A beginner’s guide to investments

A beginner’s guide to investments

Collins Buck

Investing your hard-earned money can be very scary. This is true for both beginners and experts. That being said, investing is also one of the most effective ways to plan for and secure a financially stable future. The trick, of course, is to find investments that match your portfolio and multiple your money. This guide will help you make an informed decision by shedding some light on five of the most common types of investment.

Stocks
One of the most popular and simple modes of investment is stocks. Buying stock implies that you are purchasing certain amounts of ownership in a publicly-traded corporation or company. The question that then begs an answer is how do you profit from this type of investment? The idea is to purchase stocks in companies with the hope that the price of the stocks will go up. You can then sell these stocks for a higher price and make a profit. Of course, there is a great deal of risk involved with stock investments. Every investment may not yield a profit. In some cases, the price of the stock may drop, and you could end up losing money. This is why investing in stocks requires good market knowledge. Most individuals opt to invest in stocks with the help of brokers.

Mutual funds
A mutual fund is a fund where investors pool their money to invest in a broad range of companies. These funds can be both actively and passively managed.
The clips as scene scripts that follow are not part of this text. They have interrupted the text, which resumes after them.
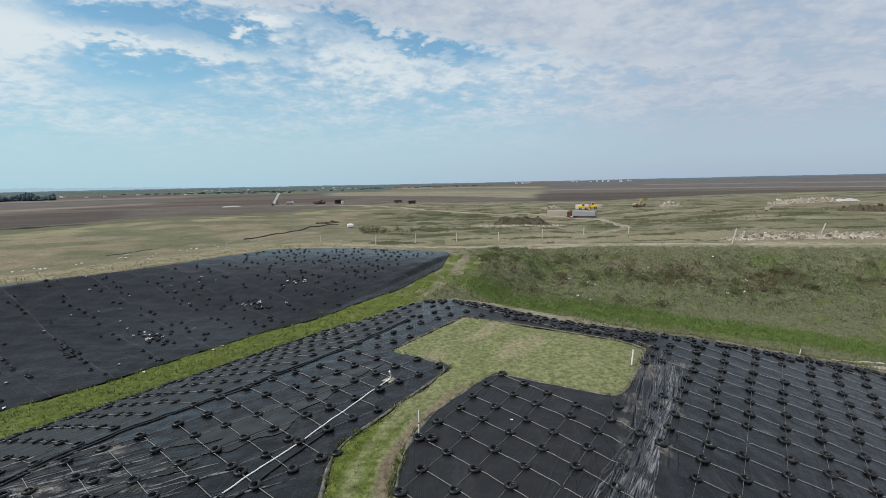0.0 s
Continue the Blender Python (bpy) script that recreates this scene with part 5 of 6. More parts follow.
    hinter = sprinkle(-120, 260, 140, 330, 26000, lambda x, y: (0.15 + 0.4 * (bump_noise(x, y, 30, 213) > 0.2)) * smoothstep(-35, 5, x) * (line_distance(x, y, HINTER_TRACK) > 3.5) * (line_distance(x, y, CREST_TRACK) > 3.0), 13)
    blades("steppe_grass", hinter, 0.22, 0.35, 4, 0.9, STRAW, "dry steppe grass on rough ground", "grass", 13, 0.9)
    brush = sprinkle(-70, 180, 165, 325, 40000, lambda x, y: 0.06 * np.clip(np.exp(-((y - 285 + 0.15 * x) / 34) ** 2) * smoothstep(-40, -10, x) * smoothstep(75, 20, x)
                                                                          + 0.8 * np.exp(-((y - 205) / 18) ** 2) * smoothstep(-40, 0, x) * smoothstep(180, 120, x), 0, 1), 14)
    blades("brushwood", brush, 0.55, 0.32, 7, 0.8, SHRUB, "low dark brush in a hollow", "brush", 14, 0.6)


grow()


def shrub(x, y, size, seed, mat, label):
    """A low shrub: thin stems and a loose crown of small leaves."""
    rng = np.random.default_rng(seed)
    t = thing("shrub", on_ground(x, y), label, "shrub", "shrubs on the bank")
    bm = bmesh.new()
    for _ in range(6):
        a, l = rng.uniform(0, 6.28), size * rng.uniform(0.5, 0.9)
        rod((0, 0, -0.05), (math.cos(a) * l * 0.6, math.sin(a) * l * 0.6, l * 0.8), 0.03 * size, 5, 0.01, bm)
    part("stem", bm, RUST, t)
    n = 150
    c = rng.normal(0, 1, (n, 3)) * np.array([0.42, 0.42, 0.25]) * size + np.array([0, 0, 0.55 * size])
    c[:, 2] = np.maximum(c[:, 2], 0.08)
    verts, faces = [], []
    for i, p in enumerate(c):
        d1, d2 = rng.normal(0, 1, 3), rng.normal(0, 1, 3)
        s = 0.10 * size * rng.uniform(0.6, 1.5)
        verts += [tuple(p), tuple(p + s * d1), tuple(p + s * d2)]
        faces.append((3 * i, 3 * i + 1, 3 * i + 2))
    part("crown", mesh_of("crown", verts, faces, False), mat, t)


SHRUB_RNG = np.random.default_rng(33)
for k, (x, y) in enumerate(sprinkle(8, 128, 92, 136, 900, lambda x, y: (0.22 * bank_part(x, y) + 0.02) * (y < crest_line(x) - 7), 34)[:90]):
    brown = SHRUB_RNG.random() < 0.4
    shrub(x, y, SHRUB_RNG.uniform(0.7, 1.7), 300 + k, WEED if brown else SHRUB, "small brown leafless shrub on a bank" if brown else "small dark green shrub on a bank")
for k, (x, y, s) in enumerate(((-28, 186, 3.2), (-26, 190, 2.6), (-31, 189, 2.8), (-23, 188, 2.2), (-18, 193, 2.0), (-12, 190, 1.8))):
    shrub(x, y, s, 450 + k, SHRUB, "bushy grey-green shrub behind a fence")


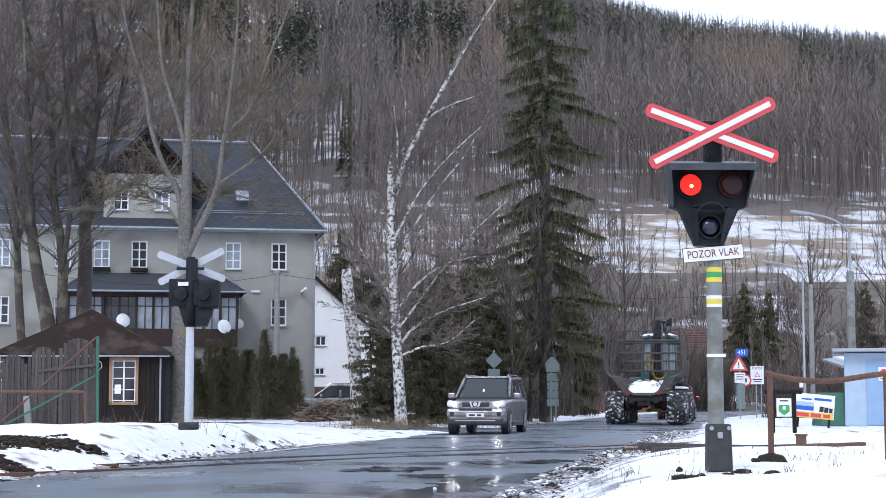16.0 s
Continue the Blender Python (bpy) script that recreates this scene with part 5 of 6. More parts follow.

An actively managed fund is managed by a fund manager. The job of a fund manager is to find and choose stocks and securities which are safe and profitable for the investors. Fund managers usually try their best to beat the market index and choose funds that outperform the index. Their aim here is to maximize profits with little to no risk. On the other hand, passive mutual funds, popularly known as index funds, work by tracking the stock market index. There is no individual managing these funds. When it comes to mutual funds, investors make money when the price of invested stocks and securities increases.

Bonds
A bond is basically a loan that an investor will lend to an entity of their choice. These entities include corporations, governments, and federal agencies. In exchange for the money loaned, these entities usually offer interest payments over specified time periods. Not to mention, you will get your principal sum once the bond has matured. There are tons of different types of bonds based on who is issuing them. Corporations issue corporate bonds, whereas governments and federal agencies issue municipal bonds. Treasuries also issue bonds known as treasury bonds, notes, and bills. The profit that you make from bonds is much less compared to the profits made from stocks and other forms of investment.

Exchange-traded funds
Exchange-traded funds, also known as EFTs, are very similar to mutual fund investments. They are a collection of investments that track the market index. However, there is a major difference between the two. Mutual funds are bought through a fund company. Exchange-traded funds, however, are sold and bought on the stock market in the form of shares. This means that the price of an EFT can vary throughout the day. Investors can make money on EFTs in the same way they make money on stocks. But, since EFTs work like mutual funds, the risk of loss is less compared to stocks and other modes of investment.

Retirement plans
Retirement plans are some of the most common and low-risk forms of investment. There are many different types of retirement plans, including plans offered by the employer and individual retirement plans. Plans that are offered by the employer include 401(k) and 403(k) plans. Individual plans include the Individual Retirement Plan (IRA) and the Roth IRA. Once you opt for a retirement plan, you need to put aside fixed amounts of your paycheck. The money that is collected over time can be withdrawn once you have reached retirement or crossed a certain age. Note that retirement plans offer tax exemptions that allow you to save.